## Stated goal
Pictures stay out of the copy; set down each line of the listing below exactly.

## Given information
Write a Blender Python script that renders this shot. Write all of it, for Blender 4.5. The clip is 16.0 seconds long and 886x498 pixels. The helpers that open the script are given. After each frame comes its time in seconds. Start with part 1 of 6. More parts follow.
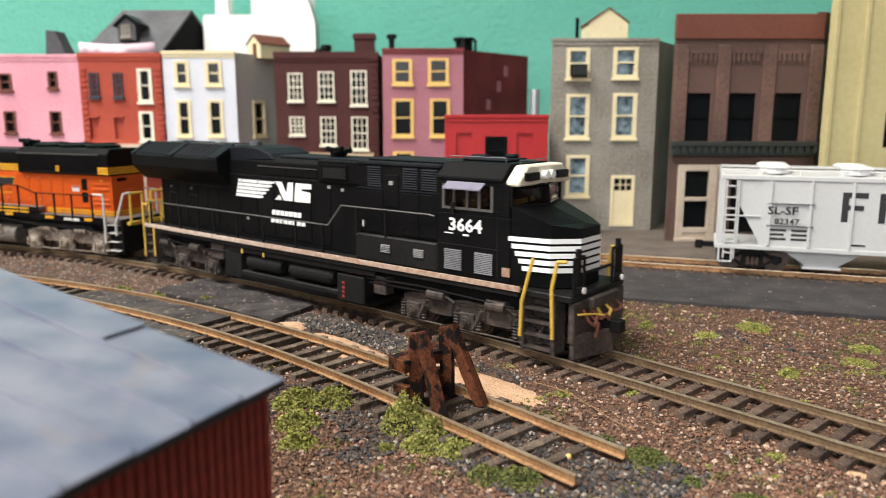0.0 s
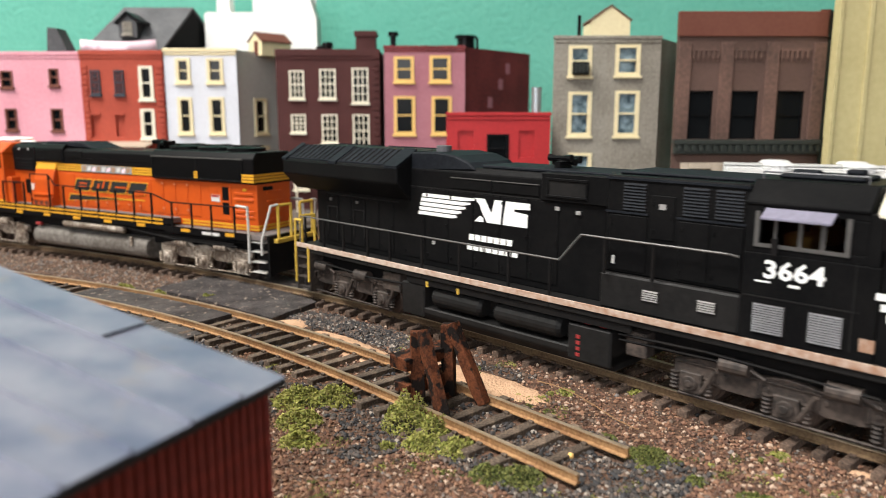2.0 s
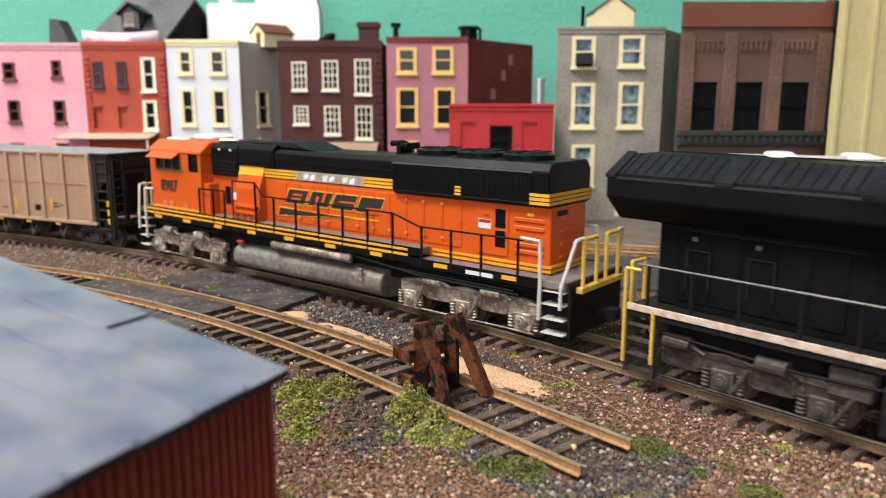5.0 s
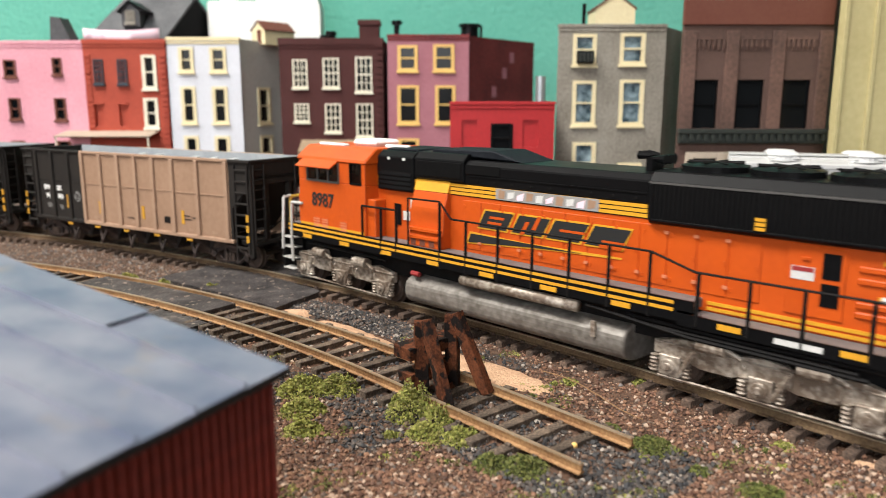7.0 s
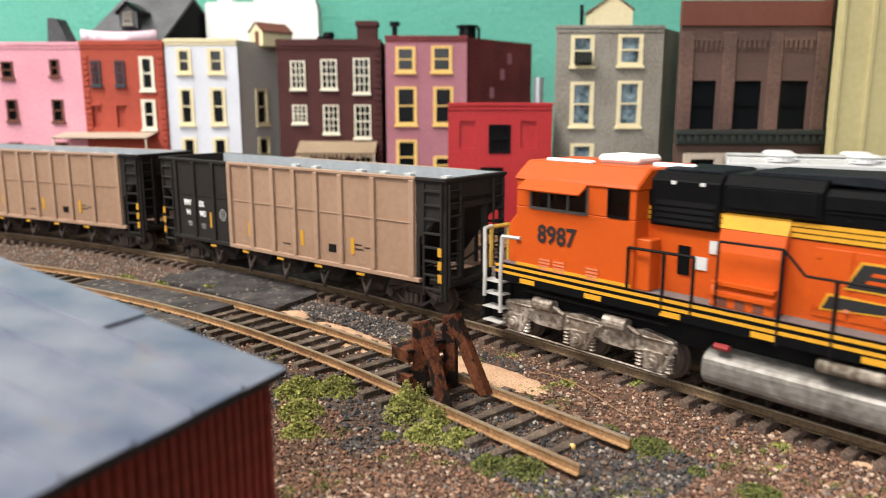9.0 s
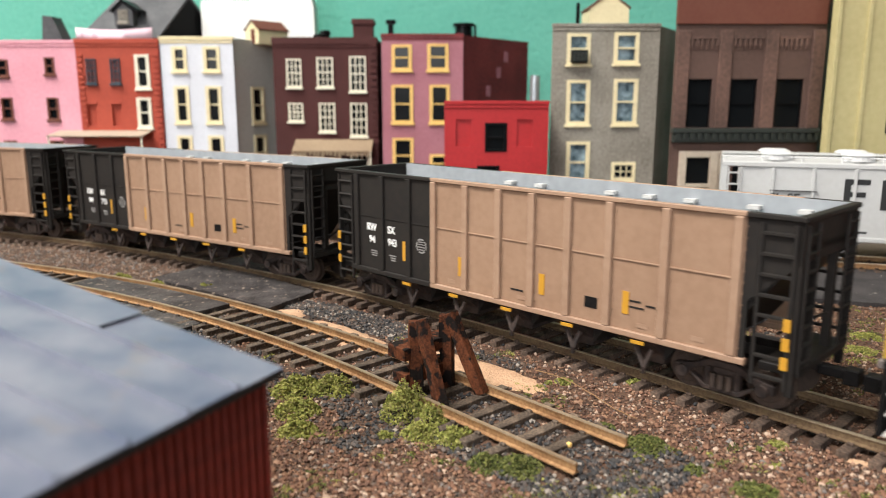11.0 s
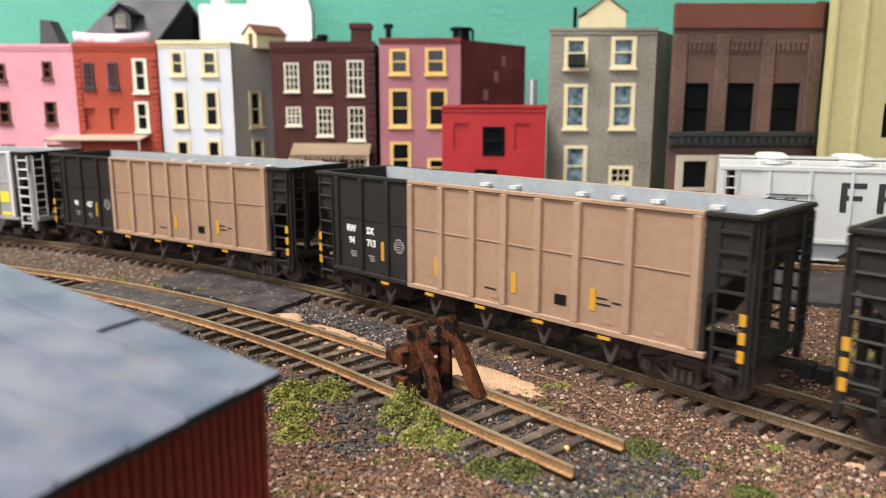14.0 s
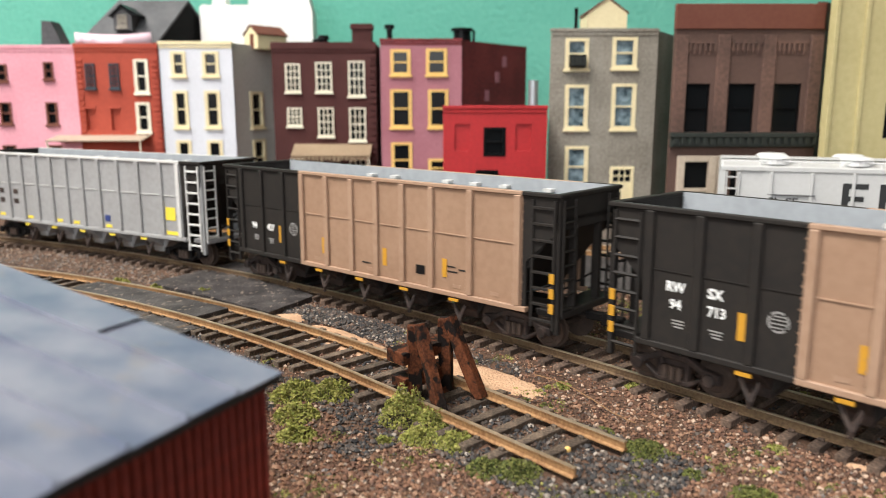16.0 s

## Solution below
Write a Blender Python script that renders this shot. Write all of it, for Blender 4.5. The clip is 16.0 seconds long and 886x498 pixels. The helpers that open the script are given. After each frame comes its time in seconds. Start with part 1 of 6. More parts follow.
0.0 s
2.0 s
5.0 s
7.0 s
9.0 s
11.0 s
14.0 s
16.0 s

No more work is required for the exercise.